### EXERCISE AIM
Every line of the material is to be quoted verbatim, minus the pictures.

### COLLECTED DATA
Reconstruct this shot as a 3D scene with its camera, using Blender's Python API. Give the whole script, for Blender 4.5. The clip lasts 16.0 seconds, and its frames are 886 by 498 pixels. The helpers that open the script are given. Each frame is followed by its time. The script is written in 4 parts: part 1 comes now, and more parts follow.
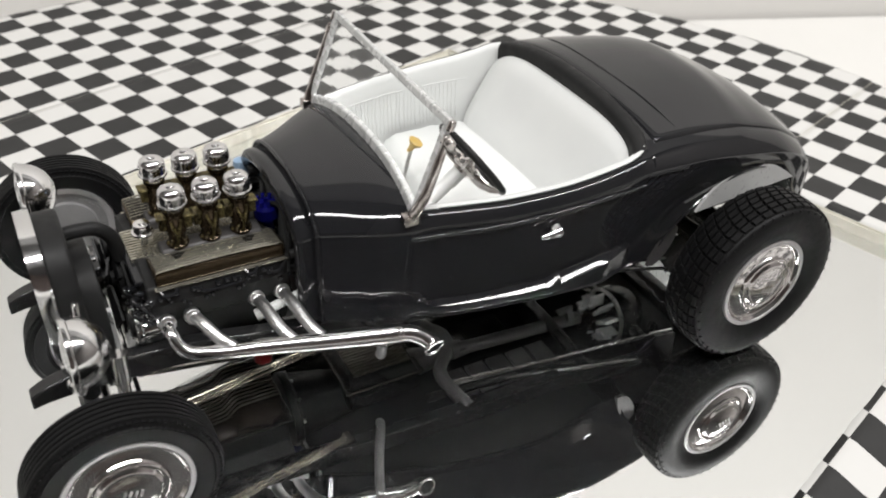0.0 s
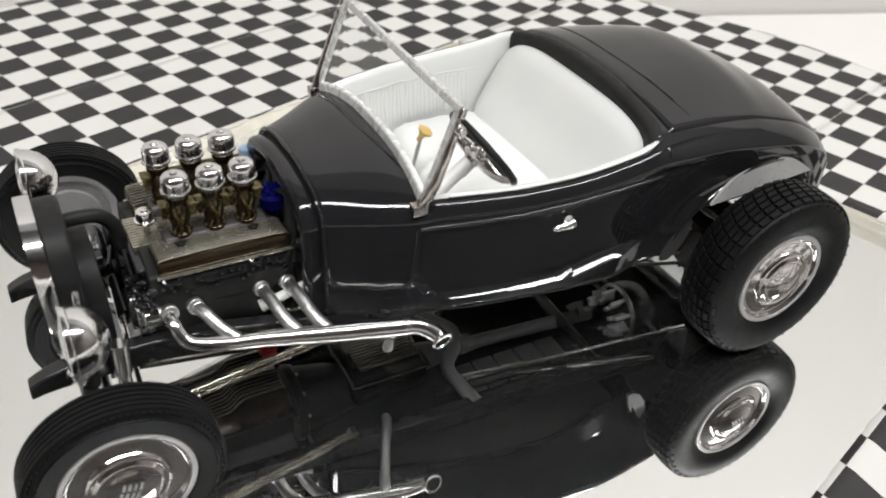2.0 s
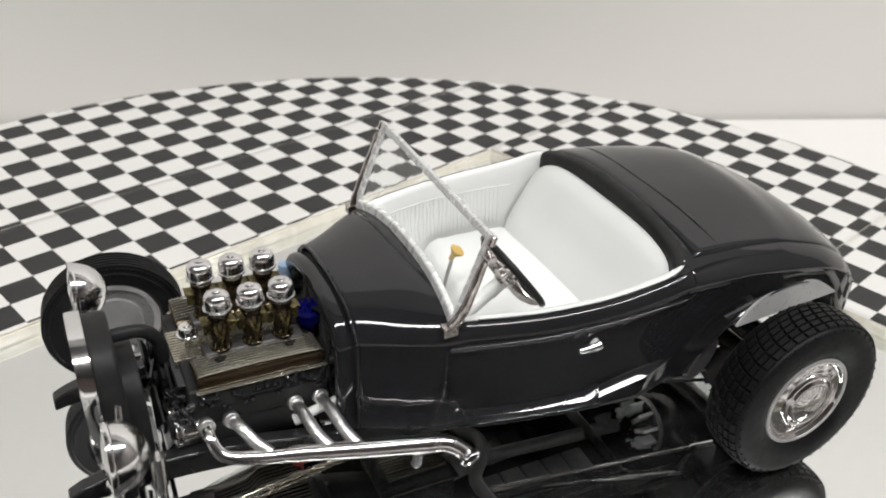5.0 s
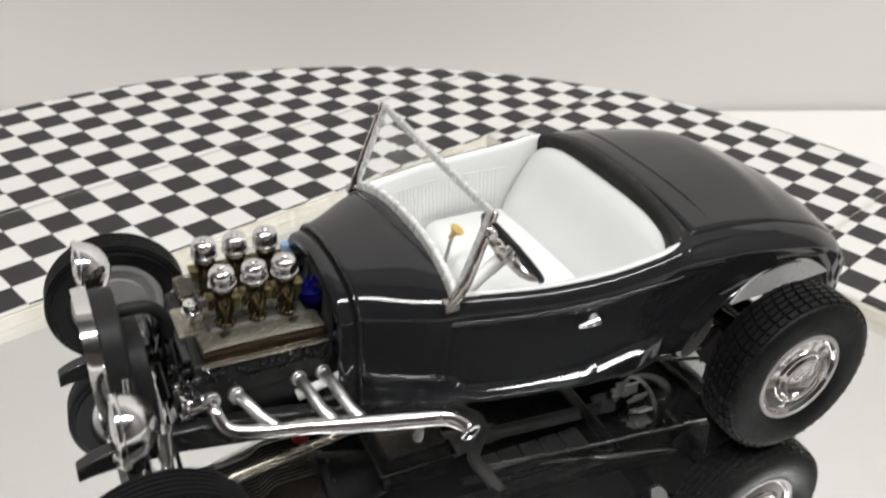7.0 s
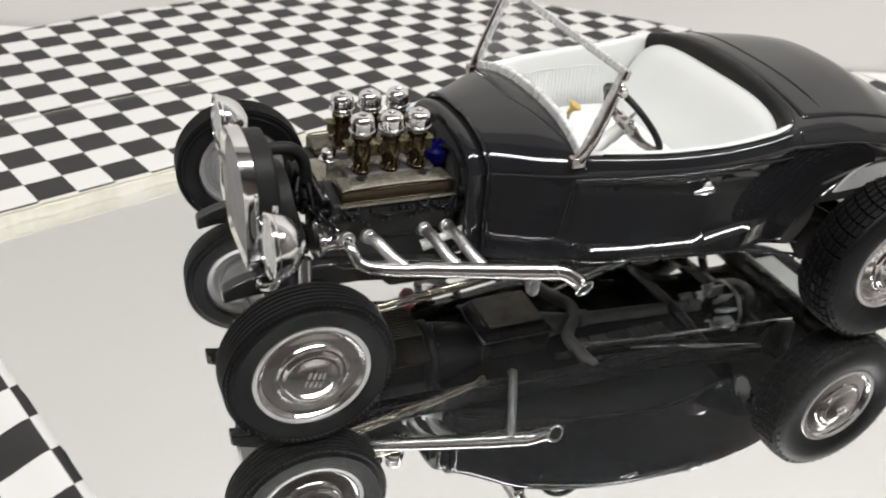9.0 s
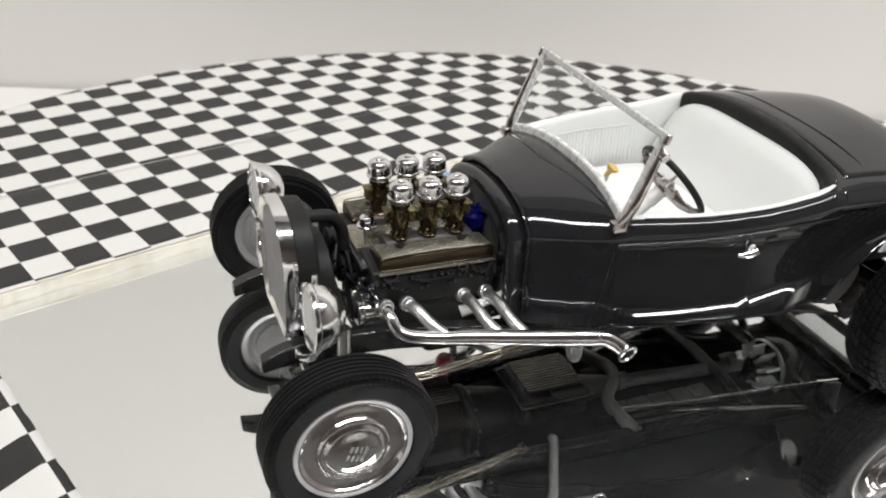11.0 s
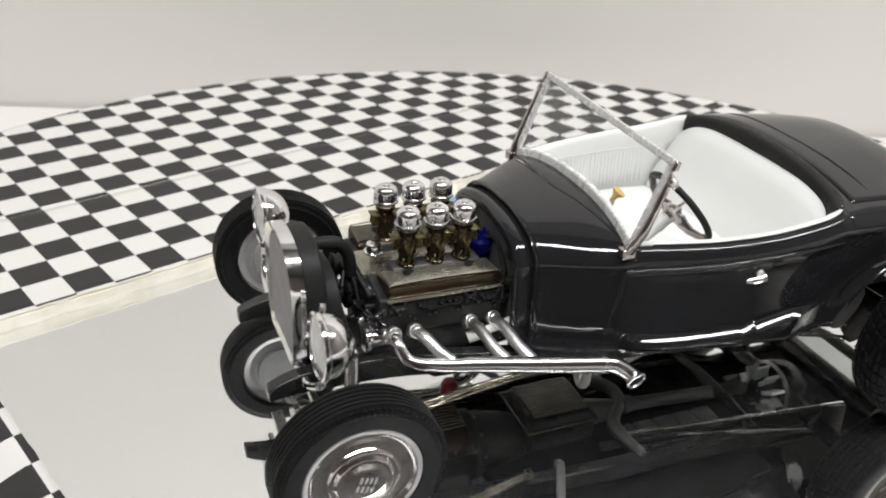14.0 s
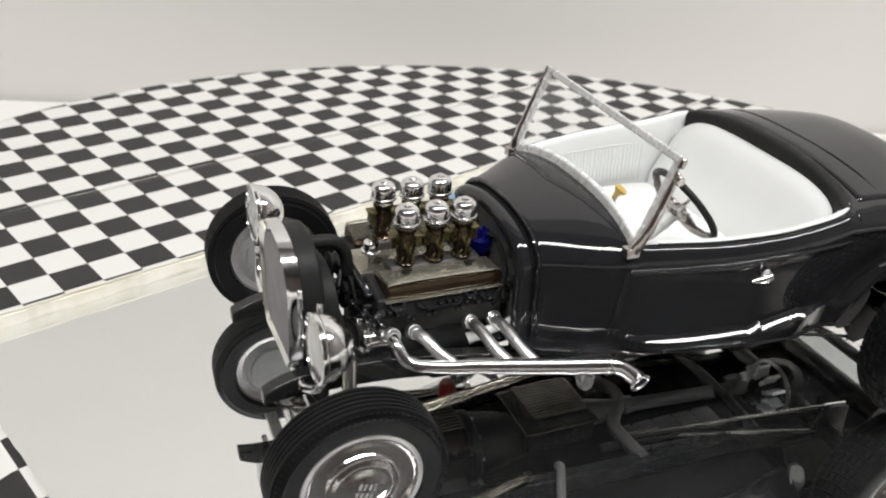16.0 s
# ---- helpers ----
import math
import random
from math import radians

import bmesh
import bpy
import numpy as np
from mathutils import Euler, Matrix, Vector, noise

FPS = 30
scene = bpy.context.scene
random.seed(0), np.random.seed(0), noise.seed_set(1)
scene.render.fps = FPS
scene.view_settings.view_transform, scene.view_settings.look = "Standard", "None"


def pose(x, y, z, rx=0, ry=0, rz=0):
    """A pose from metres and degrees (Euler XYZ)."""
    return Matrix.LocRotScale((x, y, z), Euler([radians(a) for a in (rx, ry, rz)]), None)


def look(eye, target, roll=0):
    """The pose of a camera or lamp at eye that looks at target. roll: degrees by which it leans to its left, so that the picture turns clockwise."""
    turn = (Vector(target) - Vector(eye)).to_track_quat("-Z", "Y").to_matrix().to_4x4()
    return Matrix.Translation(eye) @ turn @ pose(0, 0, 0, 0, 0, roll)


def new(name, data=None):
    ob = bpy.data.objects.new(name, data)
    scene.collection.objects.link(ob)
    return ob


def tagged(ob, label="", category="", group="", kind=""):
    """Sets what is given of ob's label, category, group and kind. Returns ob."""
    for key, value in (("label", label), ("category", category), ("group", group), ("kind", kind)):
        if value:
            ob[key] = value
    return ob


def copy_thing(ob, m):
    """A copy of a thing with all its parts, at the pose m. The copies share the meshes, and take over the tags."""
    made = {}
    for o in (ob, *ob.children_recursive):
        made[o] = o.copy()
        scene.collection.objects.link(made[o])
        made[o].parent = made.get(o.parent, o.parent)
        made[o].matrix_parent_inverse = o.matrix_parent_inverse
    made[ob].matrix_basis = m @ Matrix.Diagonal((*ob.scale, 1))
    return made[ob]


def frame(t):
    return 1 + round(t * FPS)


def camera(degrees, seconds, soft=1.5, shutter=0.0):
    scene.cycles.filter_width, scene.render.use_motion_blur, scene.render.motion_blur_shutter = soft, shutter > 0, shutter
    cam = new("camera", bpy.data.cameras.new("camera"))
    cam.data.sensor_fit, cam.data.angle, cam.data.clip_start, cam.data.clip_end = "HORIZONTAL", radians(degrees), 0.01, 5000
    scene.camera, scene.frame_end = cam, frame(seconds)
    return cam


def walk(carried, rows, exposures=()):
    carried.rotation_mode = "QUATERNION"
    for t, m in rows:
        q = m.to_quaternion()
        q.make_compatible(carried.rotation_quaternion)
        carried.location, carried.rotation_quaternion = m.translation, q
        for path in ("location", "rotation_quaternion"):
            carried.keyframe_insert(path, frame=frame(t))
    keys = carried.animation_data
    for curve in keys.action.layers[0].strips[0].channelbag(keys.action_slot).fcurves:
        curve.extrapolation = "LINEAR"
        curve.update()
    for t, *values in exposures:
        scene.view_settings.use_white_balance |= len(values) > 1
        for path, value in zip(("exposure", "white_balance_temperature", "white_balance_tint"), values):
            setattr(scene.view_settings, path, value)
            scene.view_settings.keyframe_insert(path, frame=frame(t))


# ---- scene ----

### EXERCISE ANSWER
Reconstruct this shot as a 3D scene with its camera, using Blender's Python API. Give the whole script, for Blender 4.5. The clip lasts 16.0 seconds, and its frames are 886 by 498 pixels. The helpers that open the script are given. Each frame is followed by its time. The script is written in 4 parts: part 1 comes now, and more parts follow.
0.0 s
2.0 s
5.0 s
7.0 s
9.0 s
11.0 s
14.0 s
16.0 s
# ---- helpers ----
import math
import random
from math import radians

import bmesh
import bpy
import numpy as np
from mathutils import Euler, Matrix, Vector, noise

FPS = 30
scene = bpy.context.scene
random.seed(0), np.random.seed(0), noise.seed_set(1)
scene.render.fps = FPS
scene.view_settings.view_transform, scene.view_settings.look = "Standard", "None"


def pose(x, y, z, rx=0, ry=0, rz=0):
    """A pose from metres and degrees (Euler XYZ)."""
    return Matrix.LocRotScale((x, y, z), Euler([radians(a) for a in (rx, ry, rz)]), None)


def look(eye, target, roll=0):
    """The pose of a camera or lamp at eye that looks at target. roll: degrees by which it leans to its left, so that the picture turns clockwise."""
    turn = (Vector(target) - Vector(eye)).to_track_quat("-Z", "Y").to_matrix().to_4x4()
    return Matrix.Translation(eye) @ turn @ pose(0, 0, 0, 0, 0, roll)


def new(name, data=None):
    ob = bpy.data.objects.new(name, data)
    scene.collection.objects.link(ob)
    return ob


def tagged(ob, label="", category="", group="", kind=""):
    """Sets what is given of ob's label, category, group and kind. Returns ob."""
    for key, value in (("label", label), ("category", category), ("group", group), ("kind", kind)):
        if value:
            ob[key] = value
    return ob


def copy_thing(ob, m):
    """A copy of a thing with all its parts, at the pose m. The copies share the meshes, and take over the tags."""
    made = {}
    for o in (ob, *ob.children_recursive):
        made[o] = o.copy()
        scene.collection.objects.link(made[o])
        made[o].parent = made.get(o.parent, o.parent)
        made[o].matrix_parent_inverse = o.matrix_parent_inverse
    made[ob].matrix_basis = m @ Matrix.Diagonal((*ob.scale, 1))
    return made[ob]


def frame(t):
    return 1 + round(t * FPS)


def camera(degrees, seconds, soft=1.5, shutter=0.0):
    scene.cycles.filter_width, scene.render.use_motion_blur, scene.render.motion_blur_shutter = soft, shutter > 0, shutter
    cam = new("camera", bpy.data.cameras.new("camera"))
    cam.data.sensor_fit, cam.data.angle, cam.data.clip_start, cam.data.clip_end = "HORIZONTAL", radians(degrees), 0.01, 5000
    scene.camera, scene.frame_end = cam, frame(seconds)
    return cam


def walk(carried, rows, exposures=()):
    carried.rotation_mode = "QUATERNION"
    for t, m in rows:
        q = m.to_quaternion()
        q.make_compatible(carried.rotation_quaternion)
        carried.location, carried.rotation_quaternion = m.translation, q
        for path in ("location", "rotation_quaternion"):
            carried.keyframe_insert(path, frame=frame(t))
    keys = carried.animation_data
    for curve in keys.action.layers[0].strips[0].channelbag(keys.action_slot).fcurves:
        curve.extrapolation = "LINEAR"
        curve.update()
    for t, *values in exposures:
        scene.view_settings.use_white_balance |= len(values) > 1
        for path, value in zip(("exposure", "white_balance_temperature", "white_balance_tint"), values):
            setattr(scene.view_settings, path, value)
            scene.view_settings.keyframe_insert(path, frame=frame(t))


# ---- scene ----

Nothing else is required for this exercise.